Двойник — это один из основных персонажей в произведениях Вайнера. Он гарантирует уже возникшую однажды нереальность происходящего, он — как бы зеркало для рассказа, на нем держится метаповествовательная позиция, и в то же время он сохраняет семантическую глубину. Это можно увидеть как раз в рассказе «Двойник». Рассказчик хочет понять своего двойника и интерпретировать его в постепенном приближении, и рассказ держится на этом истолковании.
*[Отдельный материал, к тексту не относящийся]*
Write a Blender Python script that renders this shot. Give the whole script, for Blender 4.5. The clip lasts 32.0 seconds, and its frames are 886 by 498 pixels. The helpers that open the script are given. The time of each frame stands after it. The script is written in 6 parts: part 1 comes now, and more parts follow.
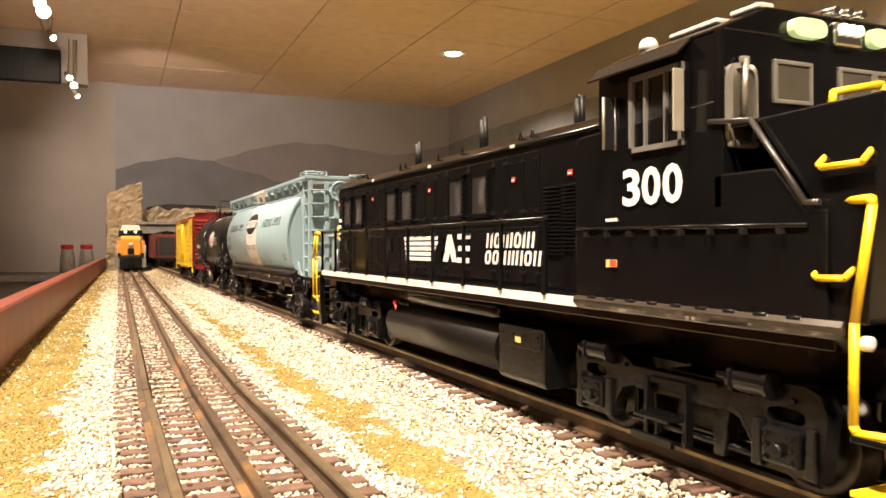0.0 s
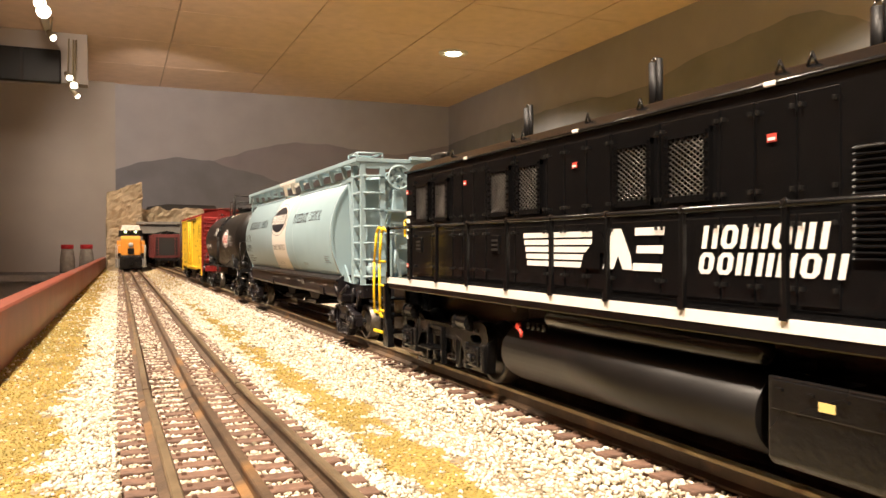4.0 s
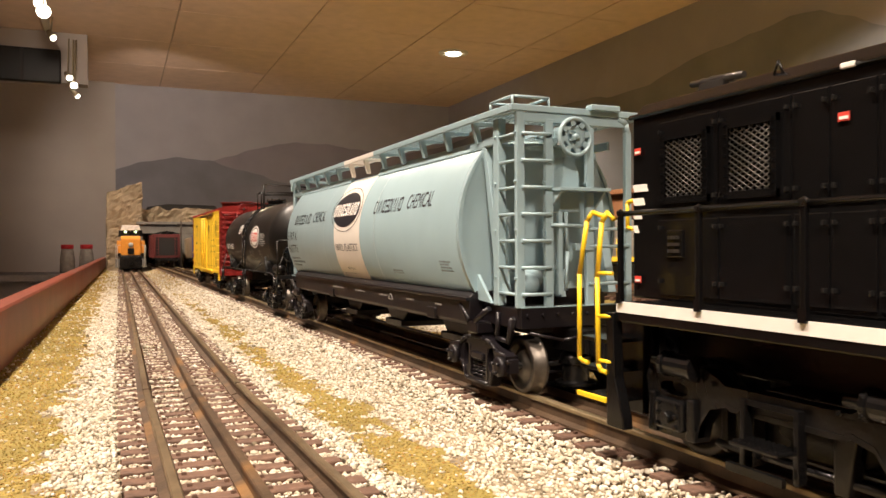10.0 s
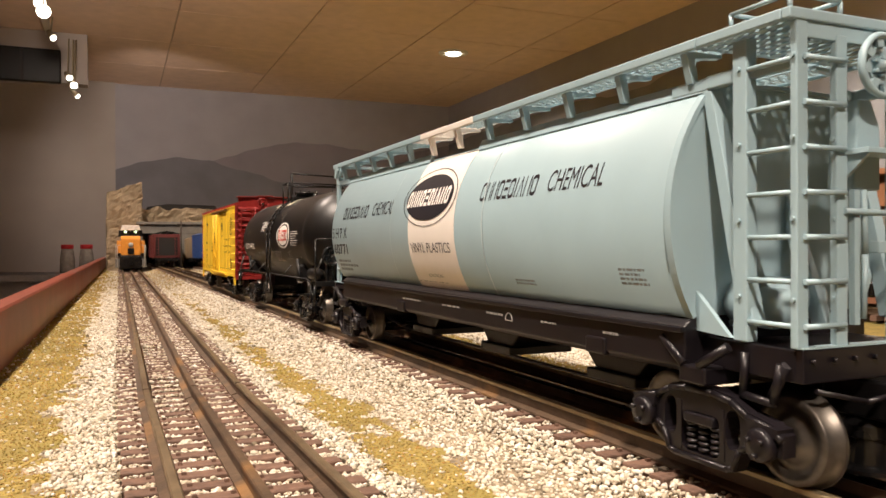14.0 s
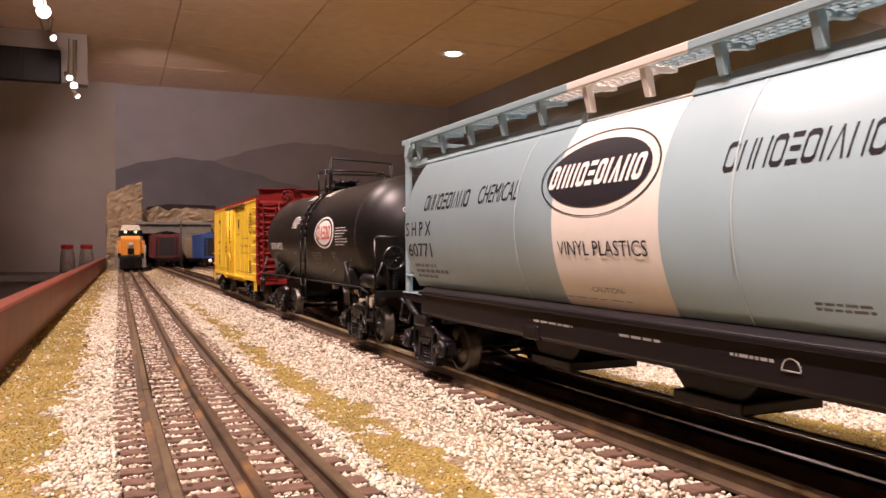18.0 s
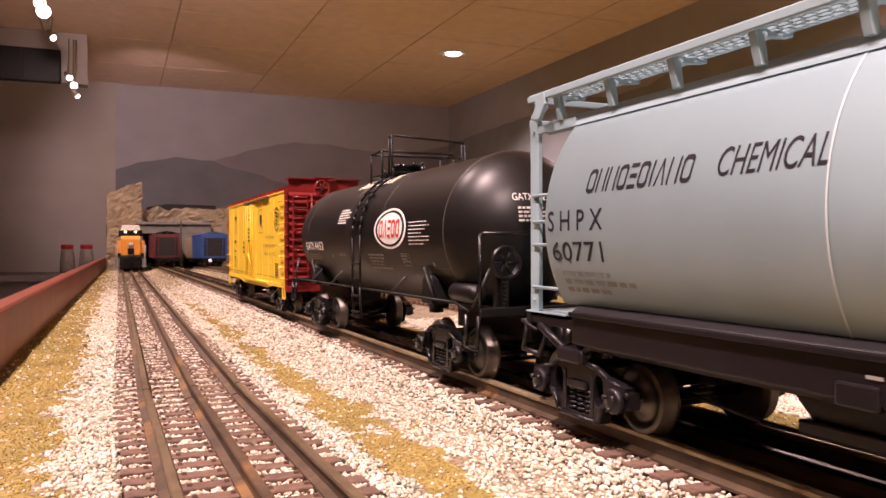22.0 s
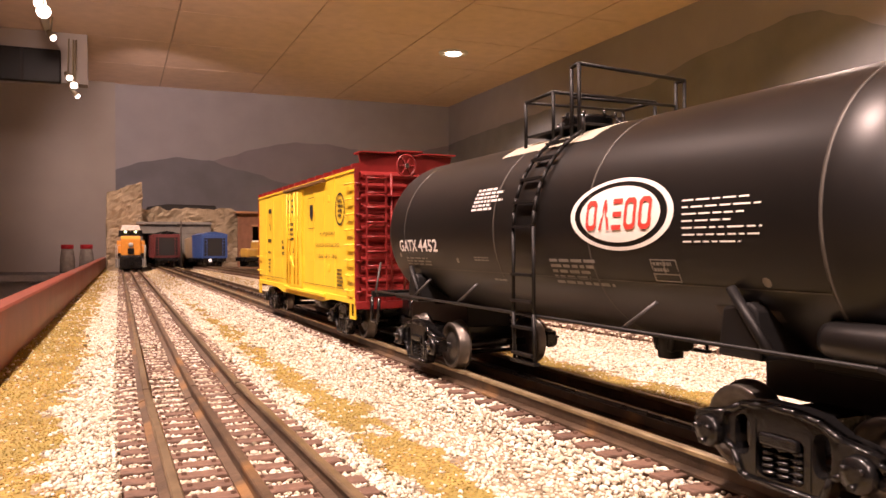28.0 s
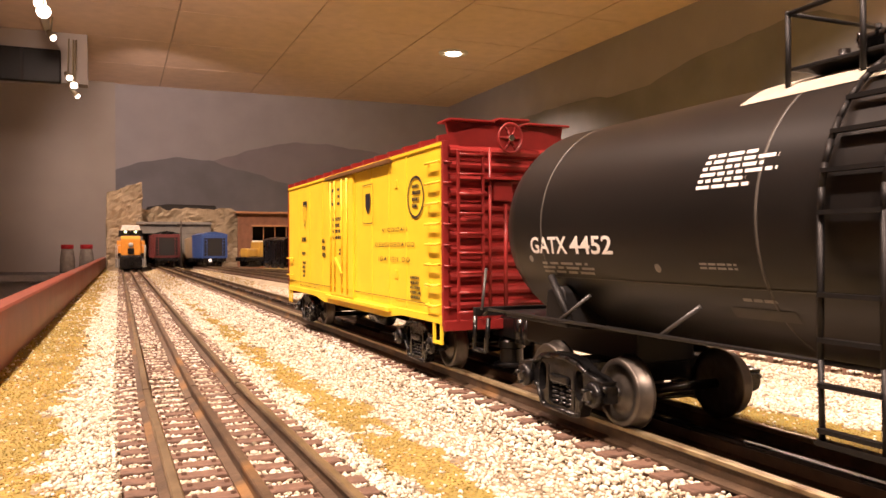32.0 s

Сближение обоих персонажей, обычно невольное, при котором «я» рассказчика чувствует угрозу со стороны двойника, подобно лирическому герою прежних романтических произведений, приводит к преображению «я». Не всегда соприкосновение с двойником приводит к потере уверенности в своей личности, как в рассказе «Двойник». Иногда «я» само становится двойником или же притворяется им, как в «Игре всерьез» и в «Равнодушном зрителе». Тогда оно становится цельным, и как позднее это сказано в «Купальщике», «я — один, я один на той линии, где сходятся есть и нет» (Lazebník, 22), иначе говоря — там, где объединяются «я» и «иное», и там ему известно, что «мир един, неделим и целостен в каждой молекуле» (Netečný divák, 1,29). Встреча с «иным», представленным двойником, становится утопическим превращением, формулой трансцендентности современного человека.